The Financial Conduct Authority (FCA) has now published its:

  • guidance on its competition enforcement powers;
  • guidance on its market studies and market investigation references;
  • views on the responses to its consultation on earlier drafts of its guidance; and.
  • final amendments to Chapter 15 of the FCA’s Supervision Manual and Handbook, including new notification requirements for infringements of competition law, which will take effect from 1 August 2015.

The FCA has clarified several issues arising from its earlier consultation:

Compulsory disclosure of competition infringements

  • Firms will now be obliged to self-report to the FCA only “significant” infringements of competition law, not any infringements of competition law. We welcome this change, which we proposed in our response to the FCA’s earlier consultation, so that firms are not obliged to report trivial or technical breaches. In determining whether a matter is “significant”, a firm must have regard to the actual or potential effect on competition, any customer detriment, the duration of any infringement and implications for the firm’s systems and controls;
  • The obligation to disclose infringements of competition law will apply only to infringements by regulated firms, so firms will not need to notify the FCA of infringements by other group companies unless such breaches affect the regulated firm;
  • The disclosure obligation applies to “any applicable” competition law, not just UK or EU competition law, as breaches of competition law of other jurisdictions “may be relevant” and are “potentially within the scope” of the disclosure obligation.

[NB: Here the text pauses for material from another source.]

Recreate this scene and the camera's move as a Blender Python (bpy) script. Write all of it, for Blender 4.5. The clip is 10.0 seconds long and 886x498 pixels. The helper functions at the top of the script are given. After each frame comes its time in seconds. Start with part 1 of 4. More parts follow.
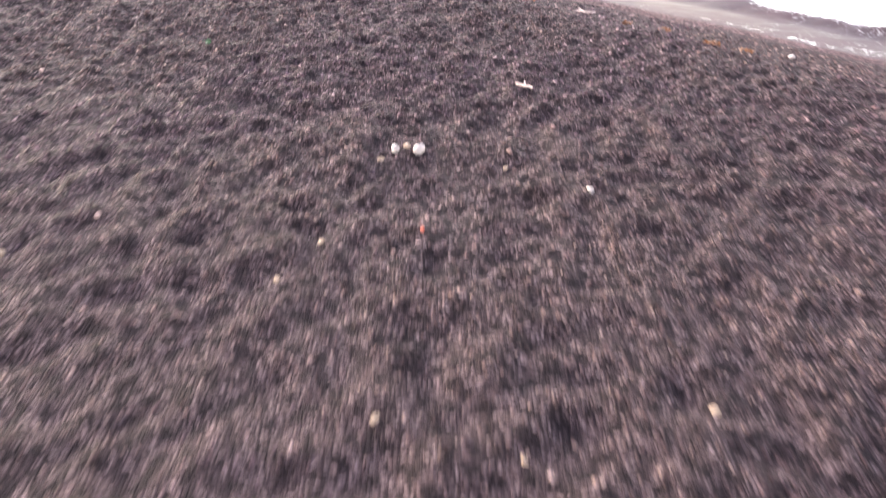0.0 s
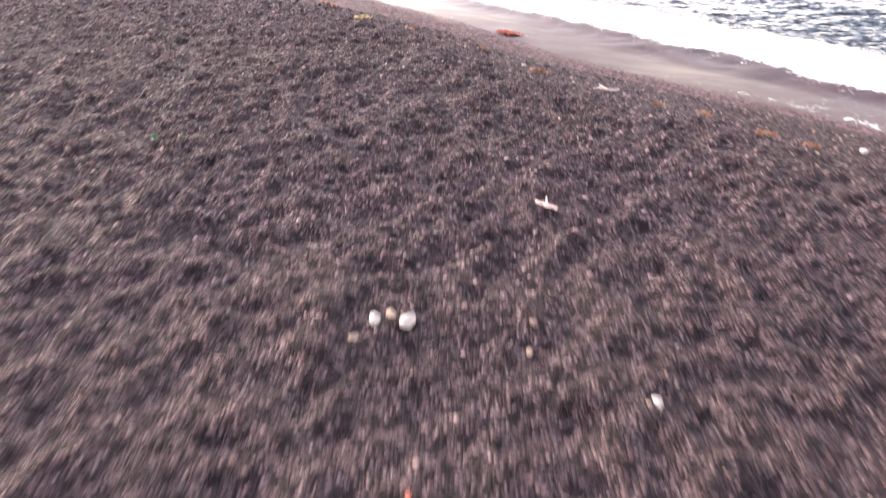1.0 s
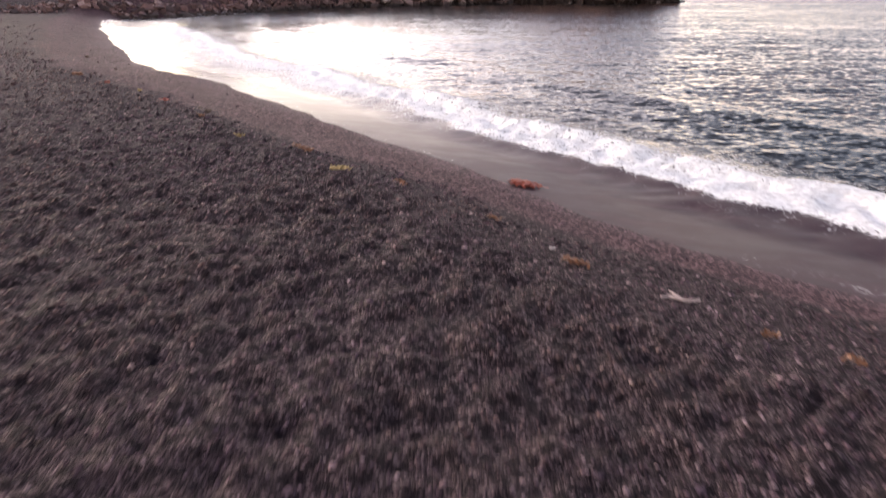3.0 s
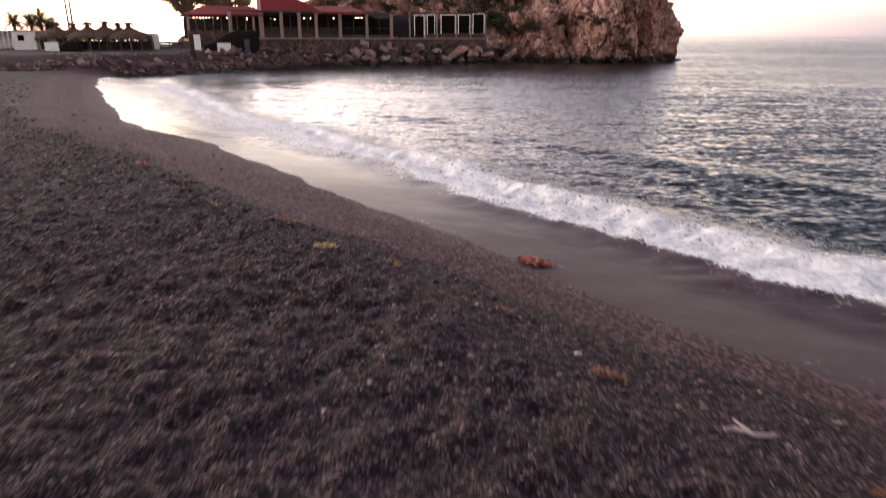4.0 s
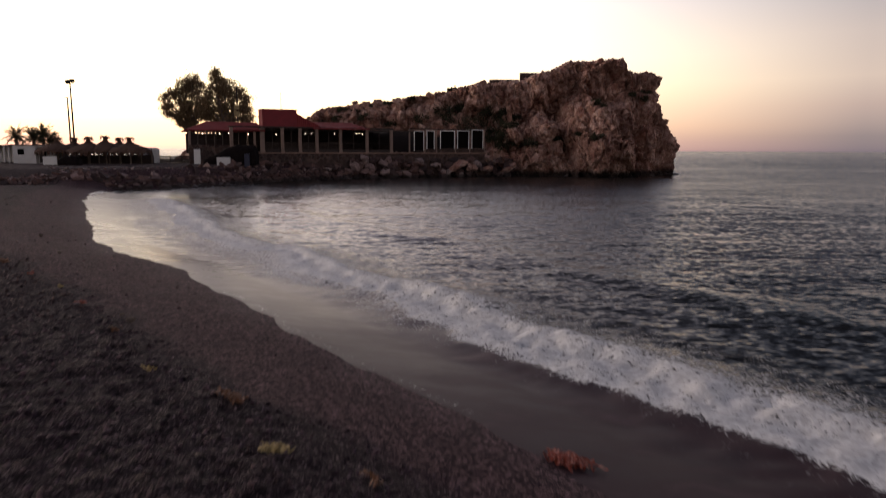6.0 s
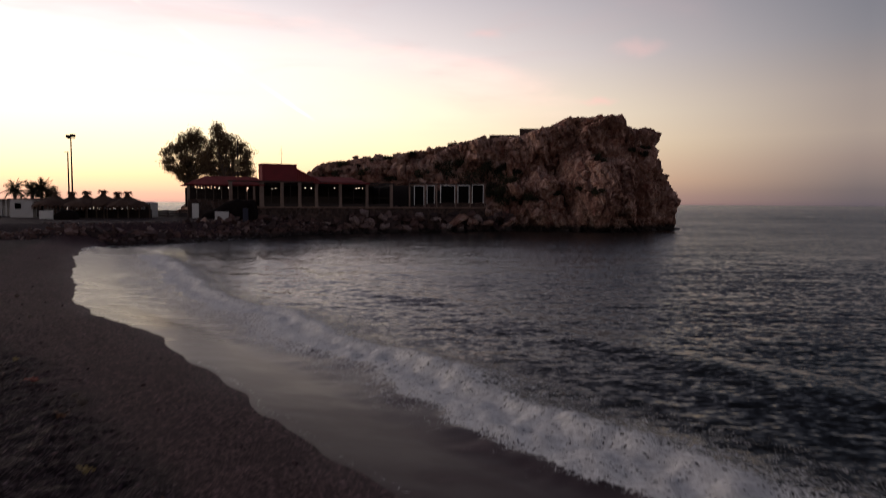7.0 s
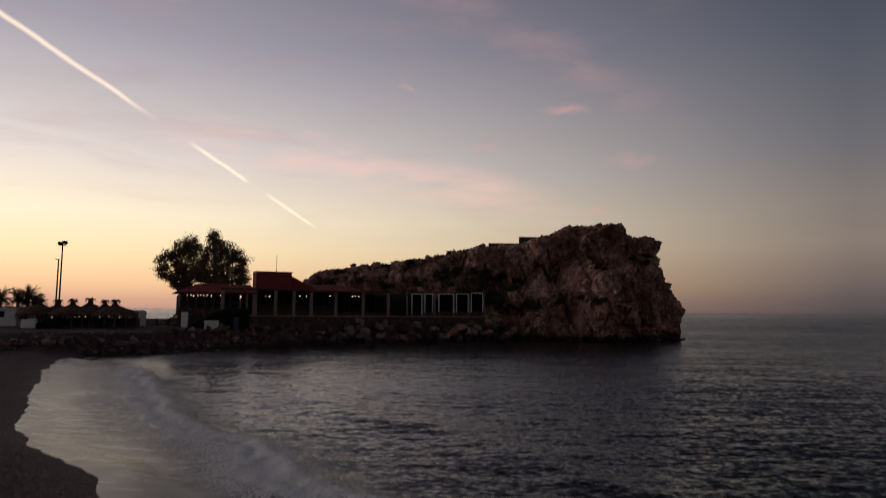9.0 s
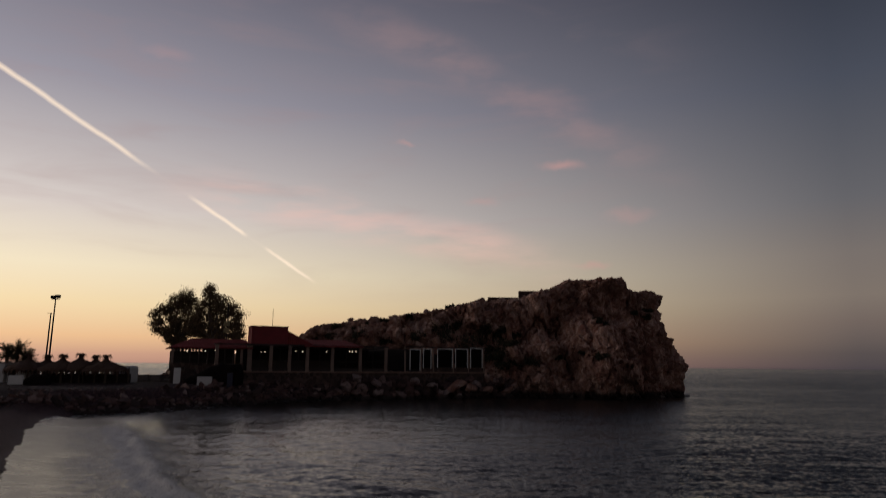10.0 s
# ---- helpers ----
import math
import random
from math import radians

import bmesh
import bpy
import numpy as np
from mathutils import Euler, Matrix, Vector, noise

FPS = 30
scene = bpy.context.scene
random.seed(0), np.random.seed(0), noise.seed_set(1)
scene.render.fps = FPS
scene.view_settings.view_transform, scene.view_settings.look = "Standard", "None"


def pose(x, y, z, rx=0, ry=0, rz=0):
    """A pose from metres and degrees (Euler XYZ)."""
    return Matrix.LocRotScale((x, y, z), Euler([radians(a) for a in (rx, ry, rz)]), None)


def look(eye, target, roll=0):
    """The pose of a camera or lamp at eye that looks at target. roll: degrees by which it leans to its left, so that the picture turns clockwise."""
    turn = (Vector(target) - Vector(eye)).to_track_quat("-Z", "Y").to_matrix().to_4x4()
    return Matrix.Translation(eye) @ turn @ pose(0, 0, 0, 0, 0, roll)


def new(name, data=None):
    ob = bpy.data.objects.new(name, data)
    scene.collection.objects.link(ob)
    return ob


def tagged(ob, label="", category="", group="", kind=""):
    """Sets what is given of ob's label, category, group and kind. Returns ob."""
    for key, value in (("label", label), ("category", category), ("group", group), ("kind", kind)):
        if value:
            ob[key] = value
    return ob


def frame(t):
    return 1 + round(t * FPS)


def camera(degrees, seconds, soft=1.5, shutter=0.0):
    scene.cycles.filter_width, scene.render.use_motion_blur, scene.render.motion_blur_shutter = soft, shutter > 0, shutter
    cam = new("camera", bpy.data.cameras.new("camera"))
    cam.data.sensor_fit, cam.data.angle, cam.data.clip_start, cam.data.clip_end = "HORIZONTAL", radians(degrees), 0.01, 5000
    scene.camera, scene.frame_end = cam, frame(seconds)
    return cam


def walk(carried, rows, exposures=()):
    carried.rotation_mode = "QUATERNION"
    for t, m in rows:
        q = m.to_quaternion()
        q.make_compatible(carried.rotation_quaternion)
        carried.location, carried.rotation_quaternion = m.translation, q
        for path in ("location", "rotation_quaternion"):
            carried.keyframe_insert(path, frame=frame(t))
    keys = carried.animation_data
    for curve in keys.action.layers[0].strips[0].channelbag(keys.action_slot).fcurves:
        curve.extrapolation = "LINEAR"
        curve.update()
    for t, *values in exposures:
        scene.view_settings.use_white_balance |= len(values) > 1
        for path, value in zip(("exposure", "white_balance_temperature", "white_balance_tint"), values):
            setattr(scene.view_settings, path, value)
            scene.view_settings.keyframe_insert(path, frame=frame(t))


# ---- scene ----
cam = camera(68.0, 10.0, soft=1.05, shutter=0.95)
PATH = [
    (0, (-0.225, 0.000, 2.873), (-0.2172, 1.6514, 1.7446), -0.18),
    (0.5, (-0.218, 0.833, 2.864), (-0.2111, 2.5147, 1.7820), -0.16),
    (1, (-0.203, 1.651, 2.855), (-0.1956, 3.3658, 1.8244), -0.15),
    (1.5, (-0.187, 2.433, 2.864), (-0.1811, 4.1816, 1.8930), -0.12),
    (2, (-0.169, 3.189, 2.866), (-0.1646, 4.9723, 1.9600), -0.07),
    (2.5, (-0.163, 3.896, 2.866), (-0.1581, 5.7119, 2.0285), -0.00),
    (3, (-0.163, 4.578, 2.866), (-0.1557, 6.4256, 2.0988), 0.05),
    (3.5, (-0.170, 5.174, 2.841), (-0.1598, 7.0490, 2.1458), 0.09),
    (4, (-0.179, 5.759, 2.827), (-0.1674, 7.6613, 2.2101), 0.12),
    (4.5, (-0.171, 6.317, 2.831), (-0.1572, 8.2443, 2.2953), 0.16),
    (5, (-0.162, 6.829, 2.834), (-0.1469, 8.7759, 2.3776), 0.19),
    (5.5, (-0.156, 7.335, 2.849), (-0.1403, 9.2986, 2.4702), 0.23),
    (6, (-0.165, 7.882, 2.936), (-0.1511, 9.8595, 2.6374), 0.25),
    (6.5, (-0.131, 8.317, 3.007), (-0.1199, 10.3048, 2.7842), 0.29),
    (7, (-0.030, 8.814, 3.064), (-0.0206, 10.8093, 2.9246), 0.34),
    (7.5, (0.086, 9.323, 3.111), (0.0953, 11.3227, 3.0557), 0.39),
    (8, (0.169, 9.796, 3.148), (0.1763, 11.7957, 3.1740), 0.44),
    (8.5, (0.207, 10.211, 3.187), (0.2127, 12.2080, 3.2936), 0.48),
    (9, (0.198, 10.578, 3.229), (0.2039, 12.5692, 3.4154), 0.50),
    (9.5, (0.151, 10.907, 3.272), (0.1591, 12.8890, 3.5401), 0.53),
    (10, (0.086, 11.212, 3.319), (0.0969, 13.1818, 3.6678), 0.55),
]
walk(cam, [(t, look(eye, target, roll)) for t, eye, target, roll in PATH],
     exposures=[(0, 5.5, 6520, 10), (0.5, 5.5, 6560, 11), (1, 5.4, 6650, 12), (2.5, 4.55, 6750, 15), (3.2, 3.8, 6700, 16), (4.5, 3.3, 6800, 17), (5.0, 2.95, 6800, 17),
                (5.5, 2.37, 6800, 17), (6.2, 1.67, 6700, 17), (7.5, 0.75, 6550, 17), (9, 0.33, 6550, 15), (10, 0.1, 6550, 14)])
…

Interaction with leniency applications

  • The FCA expects leniency applications to be made to the CMA in most cases, as the CMA can (unlike the CMA) prosecute and grant immunity for individuals from the criminal cartel offence.
  • The FCA says it seeks “neither admissions nor confessions as part of a disclosure under Principle 11. We expect to be notified of the facts and circumstances that indicate that an infringement has or may have occurred.”. The FCA requires “prompt notifications under Principle 11 regardless of whether a firm is considering applying for leniency.”
  • In contrast, leniency is a voluntary process; the FCA says firms can “meet the requirements of both regimes if they act promptly”. If firms are concerned about the interaction of notifications under Principle 11 and the CMA’s leniency regime, they should contact the CMA and FCA, who will “work together and discuss how to proceed” based on the circumstances of the case.

Use of information received by the FCA

  • The FCA and CMA have agreed that leniency information passed by the CMA to the FCA may only be used by the FCA to apply and enforce competition law, unless the leniency applicant agrees otherwise. The FCA can however use that information to “remind” firms or approved persons of their disclosure obligations under the FCA’s Handbook.
  • The FCA says: “there is nothing to prevent us from using information properly obtained under one set of powers for our functions under another”. So, for example, disclosures to the FCA of infringements of competition law could be used by the FCA to take action under FSMA.

Timetable for market studies

  • The FCA will retain an “indicative timetable” of 12 months for a competition based market study conducted under FSMA, rather than adopting the statutory timetable which applies to market studies conducted under the Enterprise Act 2002.
  • Firms must now bear in mind that their obligations under Principle 11 will include disclosure of significant infringements of competition law. Fortunately, the FCA’s changes and comments address many of our largest concerns about its original proposals.